TO BE DONE: Scan the entries and tally the lines that include the string "part". Reply with the figure alone.
-------- SOURCE RECORDS
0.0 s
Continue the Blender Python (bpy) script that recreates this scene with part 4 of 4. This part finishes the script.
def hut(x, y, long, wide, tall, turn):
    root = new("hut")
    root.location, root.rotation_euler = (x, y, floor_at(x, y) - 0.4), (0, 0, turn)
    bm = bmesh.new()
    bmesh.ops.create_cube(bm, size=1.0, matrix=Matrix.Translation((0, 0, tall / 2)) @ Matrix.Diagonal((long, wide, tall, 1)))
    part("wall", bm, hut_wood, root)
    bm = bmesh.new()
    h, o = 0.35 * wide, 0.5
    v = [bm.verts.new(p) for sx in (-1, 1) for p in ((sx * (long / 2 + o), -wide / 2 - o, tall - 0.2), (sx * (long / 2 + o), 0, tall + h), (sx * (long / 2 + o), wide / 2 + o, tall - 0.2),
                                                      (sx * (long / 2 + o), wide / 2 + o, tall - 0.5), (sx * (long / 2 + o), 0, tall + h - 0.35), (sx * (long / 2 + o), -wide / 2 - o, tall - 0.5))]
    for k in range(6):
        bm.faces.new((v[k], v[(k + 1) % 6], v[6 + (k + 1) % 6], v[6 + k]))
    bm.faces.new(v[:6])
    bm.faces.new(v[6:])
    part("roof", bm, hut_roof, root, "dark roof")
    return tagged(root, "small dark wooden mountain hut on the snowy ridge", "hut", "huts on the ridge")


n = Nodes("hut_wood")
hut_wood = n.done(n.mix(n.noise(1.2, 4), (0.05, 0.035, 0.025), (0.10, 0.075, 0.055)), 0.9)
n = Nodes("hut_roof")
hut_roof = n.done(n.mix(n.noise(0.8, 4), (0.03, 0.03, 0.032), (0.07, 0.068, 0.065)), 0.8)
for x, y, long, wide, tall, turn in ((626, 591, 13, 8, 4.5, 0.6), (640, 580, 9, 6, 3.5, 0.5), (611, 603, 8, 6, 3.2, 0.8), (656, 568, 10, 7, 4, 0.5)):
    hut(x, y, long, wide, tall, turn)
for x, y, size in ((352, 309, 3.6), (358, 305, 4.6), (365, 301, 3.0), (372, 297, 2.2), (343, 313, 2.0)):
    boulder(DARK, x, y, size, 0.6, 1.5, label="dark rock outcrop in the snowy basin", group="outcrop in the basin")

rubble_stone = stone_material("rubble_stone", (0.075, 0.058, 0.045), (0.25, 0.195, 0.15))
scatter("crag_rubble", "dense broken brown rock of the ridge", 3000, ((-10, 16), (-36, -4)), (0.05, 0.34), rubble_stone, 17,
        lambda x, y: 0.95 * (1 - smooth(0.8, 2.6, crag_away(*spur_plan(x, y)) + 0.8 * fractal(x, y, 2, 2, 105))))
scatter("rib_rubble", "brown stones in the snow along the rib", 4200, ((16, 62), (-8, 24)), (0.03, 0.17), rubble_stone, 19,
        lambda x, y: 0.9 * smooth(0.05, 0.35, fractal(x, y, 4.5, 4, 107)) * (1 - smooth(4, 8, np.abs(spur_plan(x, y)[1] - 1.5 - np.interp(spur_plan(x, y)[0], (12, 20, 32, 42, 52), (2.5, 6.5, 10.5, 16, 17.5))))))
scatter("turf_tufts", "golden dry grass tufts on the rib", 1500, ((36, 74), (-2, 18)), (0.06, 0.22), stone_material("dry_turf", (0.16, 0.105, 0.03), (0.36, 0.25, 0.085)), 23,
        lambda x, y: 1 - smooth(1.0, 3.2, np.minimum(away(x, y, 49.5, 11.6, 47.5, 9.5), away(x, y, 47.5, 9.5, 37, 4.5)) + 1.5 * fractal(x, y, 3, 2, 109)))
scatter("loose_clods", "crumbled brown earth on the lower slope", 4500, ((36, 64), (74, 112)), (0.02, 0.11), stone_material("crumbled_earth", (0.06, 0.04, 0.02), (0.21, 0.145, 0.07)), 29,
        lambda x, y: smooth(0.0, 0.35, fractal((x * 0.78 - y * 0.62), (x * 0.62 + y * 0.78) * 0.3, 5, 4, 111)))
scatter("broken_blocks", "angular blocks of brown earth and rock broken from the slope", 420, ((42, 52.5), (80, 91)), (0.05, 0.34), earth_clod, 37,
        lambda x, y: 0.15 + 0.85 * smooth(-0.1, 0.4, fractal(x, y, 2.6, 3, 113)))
----------------
-------- SOURCE RECORDS
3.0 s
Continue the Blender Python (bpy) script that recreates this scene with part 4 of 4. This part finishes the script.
----------------
-------- SOURCE RECORDS
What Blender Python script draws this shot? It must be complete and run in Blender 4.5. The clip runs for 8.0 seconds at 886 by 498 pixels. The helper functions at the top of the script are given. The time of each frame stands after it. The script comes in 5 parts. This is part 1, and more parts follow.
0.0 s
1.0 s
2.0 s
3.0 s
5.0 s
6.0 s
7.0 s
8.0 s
----------------
THE RESPONSE: 5